THE REQUEST: Drop every picture. Then return, exactly, the lines from the beginning of the listing below through the one containing "return Matrix.Translation(eye) @".

DATASET CONTENT:

—————

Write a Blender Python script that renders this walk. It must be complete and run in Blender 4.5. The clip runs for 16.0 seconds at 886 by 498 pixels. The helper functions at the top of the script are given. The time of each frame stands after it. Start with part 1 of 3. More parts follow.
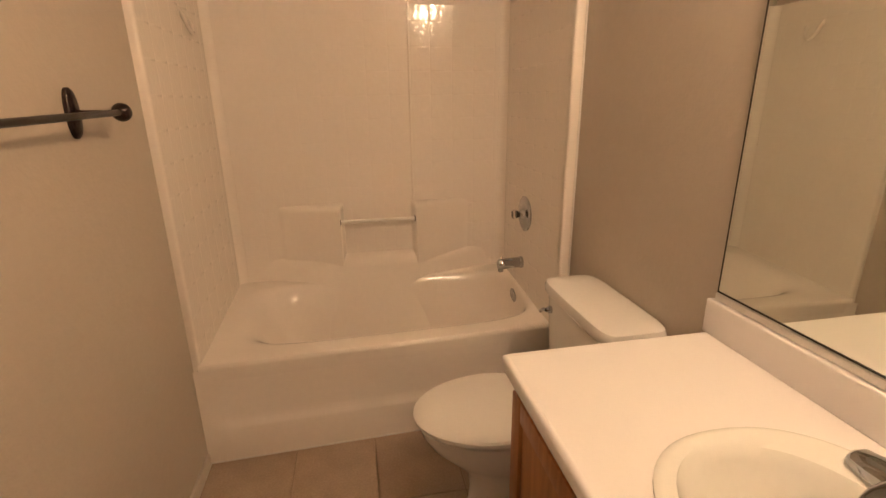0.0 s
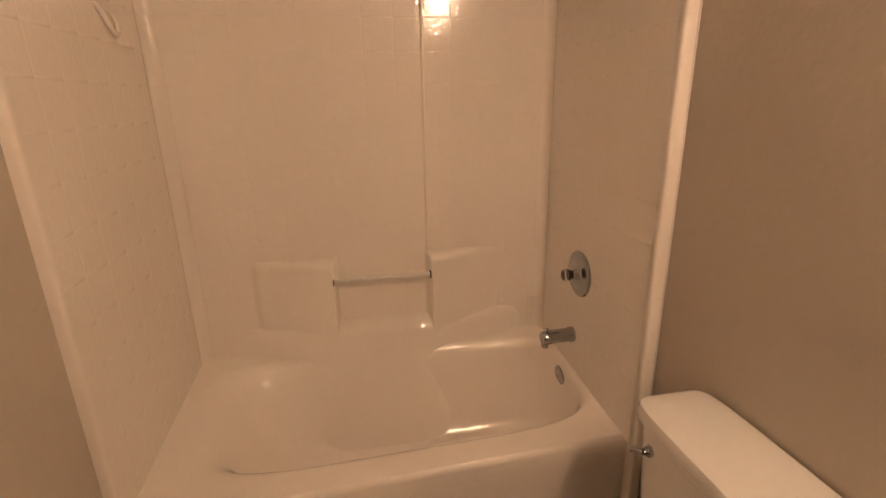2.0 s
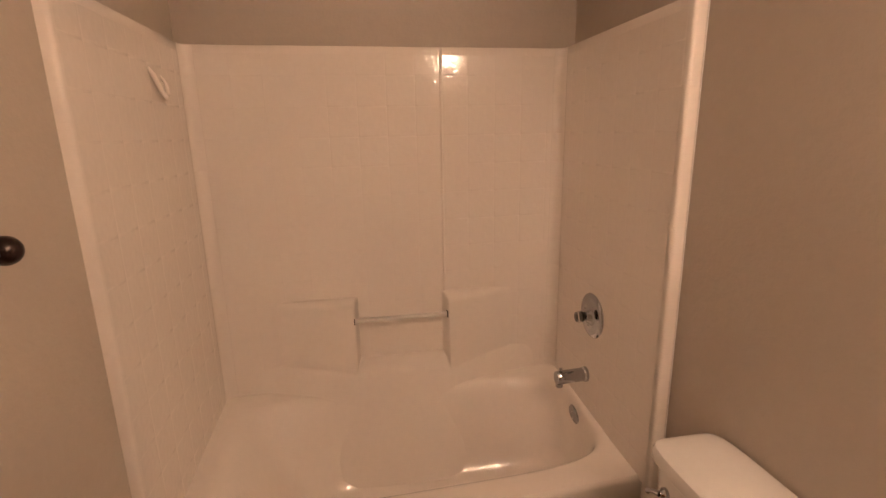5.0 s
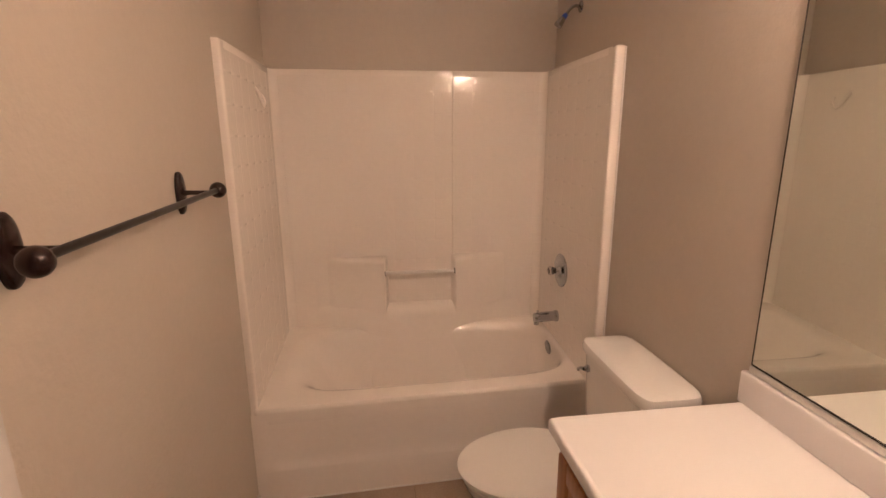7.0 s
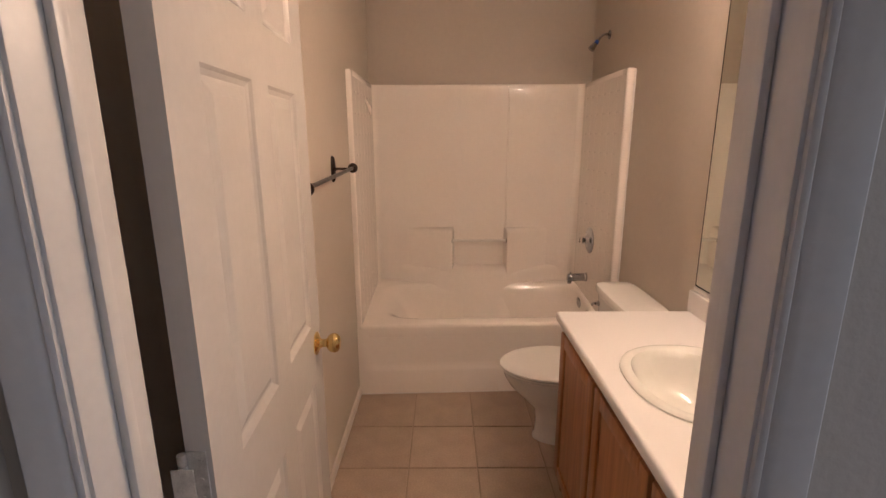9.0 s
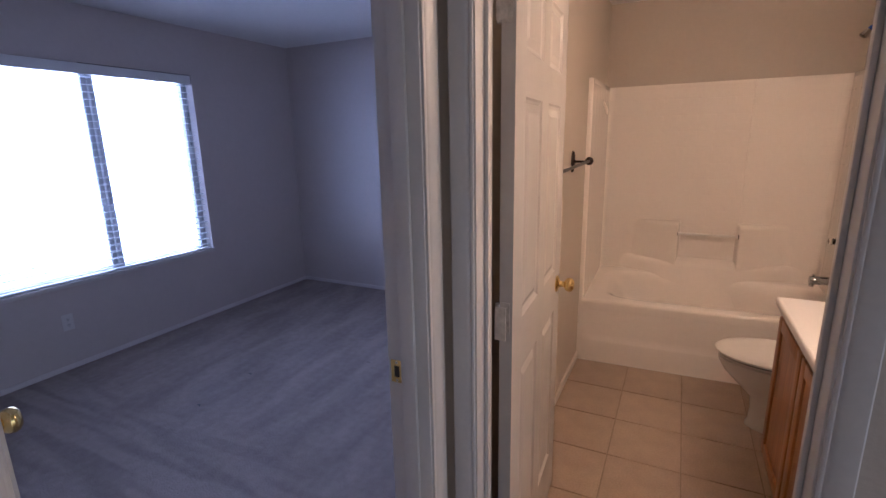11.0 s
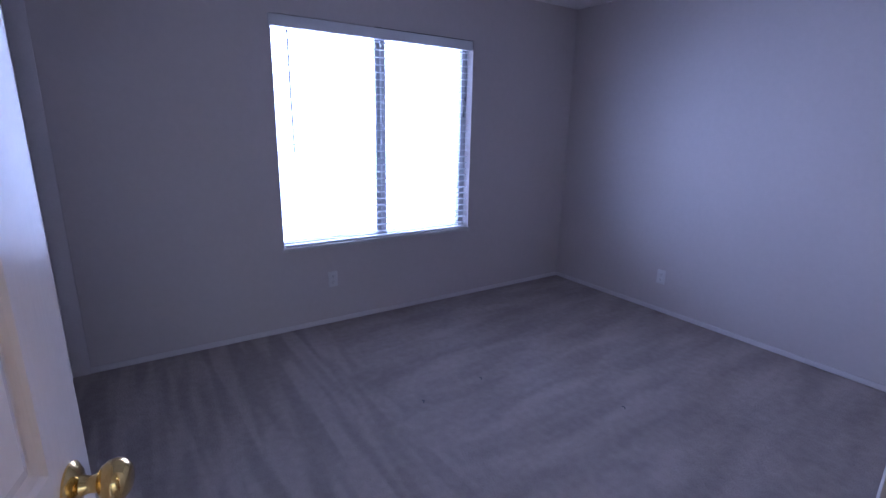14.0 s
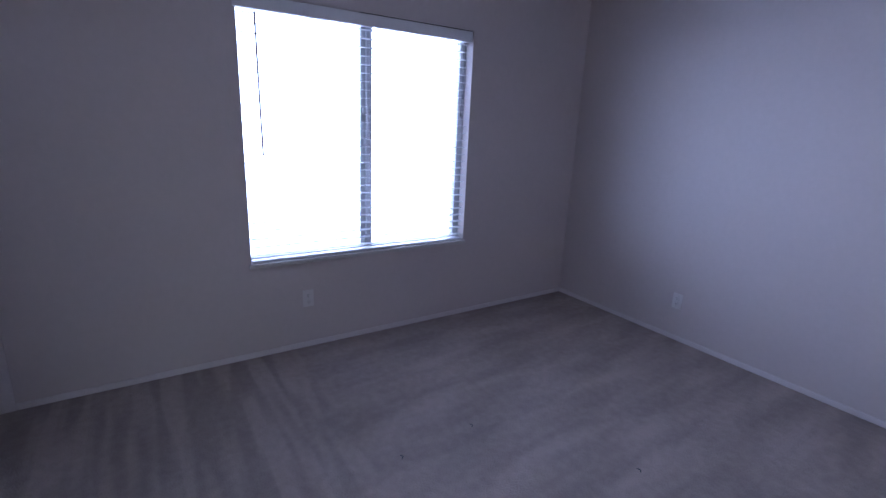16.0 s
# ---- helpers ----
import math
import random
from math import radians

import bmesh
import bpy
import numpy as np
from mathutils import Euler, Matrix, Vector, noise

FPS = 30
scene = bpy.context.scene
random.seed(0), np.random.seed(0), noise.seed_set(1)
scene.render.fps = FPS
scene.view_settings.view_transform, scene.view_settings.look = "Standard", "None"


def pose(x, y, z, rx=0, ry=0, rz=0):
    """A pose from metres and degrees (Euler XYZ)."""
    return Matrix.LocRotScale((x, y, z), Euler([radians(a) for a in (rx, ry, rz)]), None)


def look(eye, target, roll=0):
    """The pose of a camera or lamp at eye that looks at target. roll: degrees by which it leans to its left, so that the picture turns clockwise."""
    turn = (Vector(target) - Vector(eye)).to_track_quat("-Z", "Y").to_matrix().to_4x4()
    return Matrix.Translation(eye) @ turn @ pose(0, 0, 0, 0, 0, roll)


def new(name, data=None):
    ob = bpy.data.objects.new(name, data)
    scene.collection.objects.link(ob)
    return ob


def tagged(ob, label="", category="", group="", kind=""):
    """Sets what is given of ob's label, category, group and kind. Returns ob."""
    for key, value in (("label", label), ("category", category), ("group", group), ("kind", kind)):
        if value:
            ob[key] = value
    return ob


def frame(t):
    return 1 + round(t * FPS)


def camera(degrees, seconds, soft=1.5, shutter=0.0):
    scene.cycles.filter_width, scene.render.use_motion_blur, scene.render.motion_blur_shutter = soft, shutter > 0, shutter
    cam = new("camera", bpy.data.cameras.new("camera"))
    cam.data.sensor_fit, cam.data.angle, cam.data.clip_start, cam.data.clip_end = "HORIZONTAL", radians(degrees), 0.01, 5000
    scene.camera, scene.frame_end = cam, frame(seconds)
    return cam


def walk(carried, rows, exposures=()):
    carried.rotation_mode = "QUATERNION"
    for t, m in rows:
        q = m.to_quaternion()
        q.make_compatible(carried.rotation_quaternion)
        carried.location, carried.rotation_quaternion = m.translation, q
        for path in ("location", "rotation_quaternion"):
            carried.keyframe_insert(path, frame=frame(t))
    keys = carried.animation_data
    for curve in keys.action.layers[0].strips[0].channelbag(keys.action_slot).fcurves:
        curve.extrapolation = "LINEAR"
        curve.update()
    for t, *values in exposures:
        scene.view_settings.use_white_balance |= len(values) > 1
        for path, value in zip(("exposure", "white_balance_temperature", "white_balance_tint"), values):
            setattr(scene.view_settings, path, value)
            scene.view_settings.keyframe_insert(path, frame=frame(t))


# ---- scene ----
cam = camera(86.1, 16.0)
PATH = [
    (0, (0.002, 0.084, 1.398), (0.348, 1.96, 0.797), -0.8),
    (0.5, (0.006, 0.252, 1.407), (0.358, 2.123, 0.795), -0.8),
    (1, (0.006, 0.434, 1.421), (0.363, 2.303, 0.805), -0.3),
    (1.5, (0.024, 0.611, 1.45), (0.374, 2.481, 0.832), -0.6),
    (2, (0.022, 0.727, 1.47), (0.372, 2.605, 0.877), -1.1),
    (2.5, (0.032, 0.832, 1.505), (0.365, 2.717, 0.924), -1.6),
    (3, (0.037, 0.904, 1.524), (0.357, 2.798, 0.969), -1.5),
    (3.5, (0.03, 0.91, 1.548), (0.351, 2.814, 1.026), -1.6),
    (5.8, (-0.066, 0.41, 1.535), (0.255, 2.329, 1.072), -0.5),
    (6, (-0.074, 0.341, 1.535), (0.231, 2.262, 1.07), -0.5),
    (6.5, (-0.099, 0.169, 1.533), (0.185, 2.093, 1.067), -0.3),
    (7, (-0.093, -0.01, 1.527), (0.159, 1.92, 1.069), -0.3),
    (7.5, (-0.104, -0.19, 1.528), (0.113, 1.745, 1.069), 0.1),
    (8, (-0.131, -0.375, 1.527), (0.025, 1.566, 1.069), 0.1),
    (8.2, (-0.147, -0.457, 1.524), (-0.005, 1.484, 1.064), 0.1),
    (10.3, (-0.12, -1.236, 1.517), (-0.667, 0.637, 1.077), -1.4),
    (10.5, (-0.102, -1.281, 1.521), (-0.755, 0.555, 1.073), -1.6),
    (11, (-0.106, -1.345, 1.519), (-0.975, 0.398, 1.066), -1.2),
    (11.5, (-0.141, -1.342, 1.496), (-1.211, 0.286, 1.042), -1.0),
    (12, (-0.209, -1.248, 1.482), (-1.467, 0.239, 1.028), -0.9),
    (12.5, (-0.272, -1.16, 1.481), (-1.706, 0.16, 1.029), -0.5),
    (13, (-0.365, -1.078, 1.47), (-1.891, 0.133, 1.014), 0.5),
    (13.5, (-0.506, -0.98, 1.444), (-2.086, 0.152, 0.974), 1.2),
    (14, (-0.636, -0.898, 1.426), (-2.248, 0.175, 0.927), 1.2),
    (14.5, (-0.727, -0.814, 1.415), (-2.341, 0.249, 0.901), 1.3),
    (15, (-0.813, -0.733, 1.424), (-2.415, 0.345, 0.903), 1.7),
    (15.5, (-0.886, -0.673, 1.439), (-2.485, 0.408, 0.917), 2.3),
    (16, (-0.965, -0.613, 1.473), (-2.572, 0.458, 0.952), 2.5),
]
EXPOSURES = [(0.0, 0.1, 6650, 3), (2.0, -0.02, 6600, 8), (3.5, -0.18, 6500, 14), (6.0, 0.1, 6050, 14), (8.0, 0.1, 5600, 8), (11.0, 0.0, 5500, 12), (13.0, 0.1, 5250, 17), (14.5, 0.22, 5550, 13), (16.0, 0.22, 5850, 9)]
walk(cam, [(t, look(eye, target, roll)) for t, eye, target, roll in PATH], EXPOSURES)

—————

THE OUTPUT:
Write a Blender Python script that renders this walk. It must be complete and run in Blender 4.5. The clip runs for 16.0 seconds at 886 by 498 pixels. The helper functions at the top of the script are given. The time of each frame stands after it. Start with part 1 of 3. More parts follow.
0.0 s
2.0 s
5.0 s
7.0 s
9.0 s
11.0 s
14.0 s
16.0 s
# ---- helpers ----
import math
import random
from math import radians

import bmesh
import bpy
import numpy as np
from mathutils import Euler, Matrix, Vector, noise

FPS = 30
scene = bpy.context.scene
random.seed(0), np.random.seed(0), noise.seed_set(1)
scene.render.fps = FPS
scene.view_settings.view_transform, scene.view_settings.look = "Standard", "None"


def pose(x, y, z, rx=0, ry=0, rz=0):
    """A pose from metres and degrees (Euler XYZ)."""
    return Matrix.LocRotScale((x, y, z), Euler([radians(a) for a in (rx, ry, rz)]), None)


def look(eye, target, roll=0):
    """The pose of a camera or lamp at eye that looks at target. roll: degrees by which it leans to its left, so that the picture turns clockwise."""
    turn = (Vector(target) - Vector(eye)).to_track_quat("-Z", "Y").to_matrix().to_4x4()
    return Matrix.Translation(eye) @ turn @ pose(0, 0, 0, 0, 0, roll)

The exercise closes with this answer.